White people’s view of me clashes with how I see myself. This is something that becomes apparent every time I’m in the U.S. or when I meet Americans. Every single time, the question of “where are you from?” comes up and every single time, my answer is found to be wanting. “But what are your origins?” This question, interestingly, is never asked by Europeans—we seem to understand that you can be a Black and French, or of Asian descent and British. Telling them that I’m from my city never brings up follow-up questions.
For Mixed-Race People, Is Racial Identity a Choice?
Identity is a complicated concept, and self-identification has made headlines for a while now.

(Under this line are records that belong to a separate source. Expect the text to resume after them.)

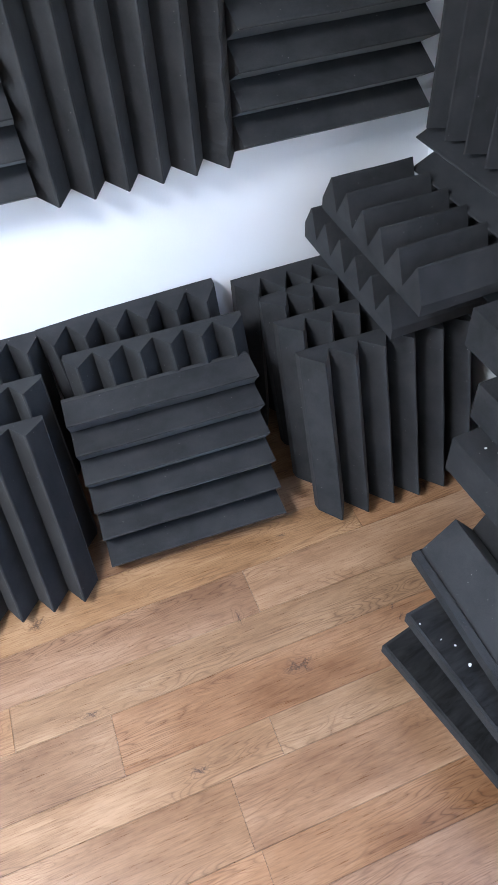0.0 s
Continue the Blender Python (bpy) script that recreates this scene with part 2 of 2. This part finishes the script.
# ---- the room ----
T = 0.2
structure("wall_north", [(X_WEST - T, X_EAST + T, 0, T, -0.1, CEIL)], WALL, "white painted plaster wall with foam panels on it")
y0, y1, z0, z1 = FILL_GAP_E
structure("wall_east", [(X_EAST, X_EAST + T, Y_SOUTH, y0, -0.1, CEIL), (X_EAST, X_EAST + T, y1, -0.0005, -0.1, CEIL),
                        (X_EAST, X_EAST + T, y0, y1, -0.1, z0), (X_EAST, X_EAST + T, y0, y1, z1, CEIL)], WALL, "white painted plaster end wall with a window")
y0, y1, z0, z1 = WIN_W
structure("wall_west", [(X_WEST - T, X_WEST, Y_SOUTH, y0, -0.1, CEIL), (X_WEST - T, X_WEST, y1, -0.0005, -0.1, CEIL),
                        (X_WEST - T, X_WEST, y0, y1, -0.1, z0), (X_WEST - T, X_WEST, y0, y1, z1, CEIL)], ROOM_WALL, "pale grey painted wall with a window")
x0, x1, z0, z1 = FILL_GAP_S
structure("wall_south", [(X_WEST - T, x0, Y_SOUTH - T, Y_SOUTH, -0.1, CEIL), (x1, X_EAST + T, Y_SOUTH - T, Y_SOUTH, -0.1, CEIL),
                         (x0, x1, Y_SOUTH - T, Y_SOUTH, -0.1, z0), (x0, x1, Y_SOUTH - T, Y_SOUTH, z1, CEIL)], ROOM_WALL, "pale grey painted wall with a small high window")
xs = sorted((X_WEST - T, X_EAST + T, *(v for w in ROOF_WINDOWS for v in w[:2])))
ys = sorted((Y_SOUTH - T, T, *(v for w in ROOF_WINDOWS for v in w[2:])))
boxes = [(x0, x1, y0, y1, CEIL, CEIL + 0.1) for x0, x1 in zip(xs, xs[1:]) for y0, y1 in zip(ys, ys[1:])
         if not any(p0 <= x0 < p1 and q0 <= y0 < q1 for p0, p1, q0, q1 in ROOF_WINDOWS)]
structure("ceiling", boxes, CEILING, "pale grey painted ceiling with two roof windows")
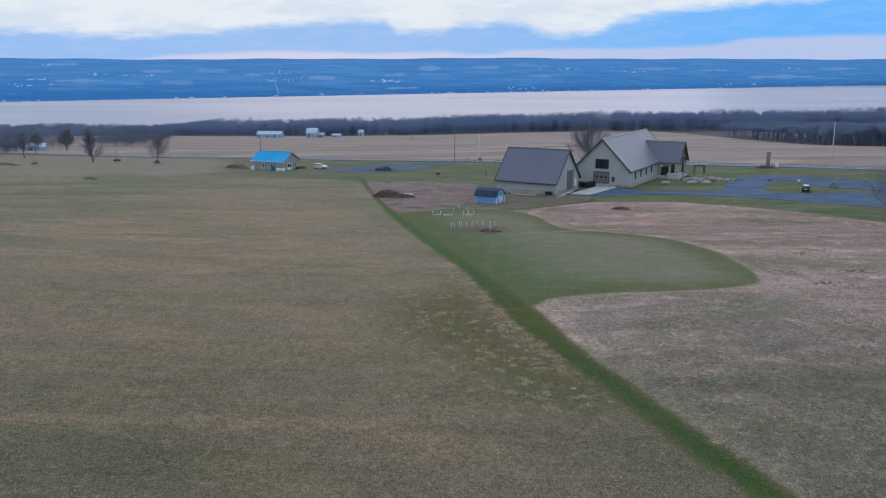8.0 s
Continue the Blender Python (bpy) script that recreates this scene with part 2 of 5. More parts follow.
def hills_material():
    """Wooded far shore, the distant air's blue put into its tones, with paler fields in strips."""
    m, t, b = material("hazed_far_hills")
    co = t.n("TexCoord").outputs["Object"]
    turned = t.scaled(co, 1, 1, 1, radians(-36))
    patch = t.noise(t.scaled(turned, .0075, .0013, .13), 1, 3, .6)
    wood = t.noise(t.scaled(turned, .0045, .0012, .11), 1, 5, .65)
    fine = t.noise(t.scaled(turned, .06, .02, .7), 1, 4, .7)
    sep = t.n("SeparateXYZ")
    t.put(sep.inputs[0], co)
    up = t.ramp(sep.outputs[2], -68, 60)
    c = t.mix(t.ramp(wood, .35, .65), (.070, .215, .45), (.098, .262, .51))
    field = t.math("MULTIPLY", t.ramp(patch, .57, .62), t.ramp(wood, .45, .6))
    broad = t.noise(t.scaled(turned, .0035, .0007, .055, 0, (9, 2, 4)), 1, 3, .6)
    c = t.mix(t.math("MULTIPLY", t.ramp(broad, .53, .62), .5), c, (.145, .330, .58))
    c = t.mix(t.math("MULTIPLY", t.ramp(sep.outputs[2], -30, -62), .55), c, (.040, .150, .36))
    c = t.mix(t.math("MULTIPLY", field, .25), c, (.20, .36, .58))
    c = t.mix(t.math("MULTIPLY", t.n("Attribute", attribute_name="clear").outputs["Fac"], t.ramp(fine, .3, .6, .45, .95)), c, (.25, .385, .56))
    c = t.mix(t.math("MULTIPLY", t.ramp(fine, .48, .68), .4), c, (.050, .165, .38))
    # paler blue haze mixed into the colour towards the ridge
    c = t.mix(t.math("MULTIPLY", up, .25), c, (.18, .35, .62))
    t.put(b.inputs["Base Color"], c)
    t.put(b.inputs["Roughness"], 1.0)
    t.put(b.inputs["Specular IOR Level"], 0.0)
    # one fixed shading normal evens the light over steep and gentle slopes
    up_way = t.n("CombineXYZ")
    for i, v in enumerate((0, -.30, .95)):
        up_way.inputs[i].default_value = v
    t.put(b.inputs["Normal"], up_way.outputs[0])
    return m


M_ROAD, M_COUNTY = road_material("blue_grey_asphalt", (.040, .078, .138), (.084, .126, .188)), road_material("worn_grey_asphalt", (.085, .095, .120), (.13, .14, .17))
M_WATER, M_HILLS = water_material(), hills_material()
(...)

Gender and sexual identity are one thing, but when it comes to race and culture, can you “choose” how you self-identify?
As someone who is truly on the fence, in racial terms, if I can claim whiteness, can I also switch and claim Blackness? Can I say the N-word? Can I—should I?—be annoyed at racism directed towards me, even if it is mainly because it makes me want to scream, “I’m not actually Black you idiot!”
Racism is unacceptable, both white and Black people will happily tell you. What I’ve come to see as “one-colored” people will then proceed to regurgitate whatever clichés they have about “the others,” safe in the knowledge they are squarely on one side of the argument, and no doubt about it.

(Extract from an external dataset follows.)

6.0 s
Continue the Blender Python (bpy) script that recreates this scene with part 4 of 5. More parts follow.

Clichés color my own reactions too. Being called Black is associated with negative feelings. The angry, loud Black woman, but probably more importantly my father, a man I have not seen in 15 years. My relationship—or lack thereof—with my dad has absolutely nothing to do with his skin color, but associations are created whether they’re rational or not. Being called Black is calling me my father’s daughter, and that will not do.
I’m Happy as an Outsider
As neither Black nor white, I should not have to choose a camp—and most of the time, I don’t. I don’t spend any time whatsoever anymore wondering whether I’m one or the other.
And then someone makes a comment and I cringe.
Ultimately, I really am neither, a position that I relish. As an outsider, I enjoy being annoyed at every excuse for racism that brings up colonization and slavery, at every “victim posturing” and displacement of responsibility. This is almost as liberating as being able to climb on my high horse and look down at every self-centered comment, Eurocentric rewriting of history, complete lack of awareness of what it means to be “other” and tone-deaf defense of this or that privilege. “We went to the Bronx and OMG! I was the only white person there! So uncomfortable,” a fellow traveler recounted to me recently after a trip to New York. I have never laughed so hard.
And so, I roll my eyes left, right and center. I refuse to be called Black, but when I think about it, I don’t particularly want to be called white either. White people see me as Black, and Black people see me as white. Which would tend to mean I’m Black, while thinking of myself, mainly, as white. Or the reality is somewhat simpler: I am neither.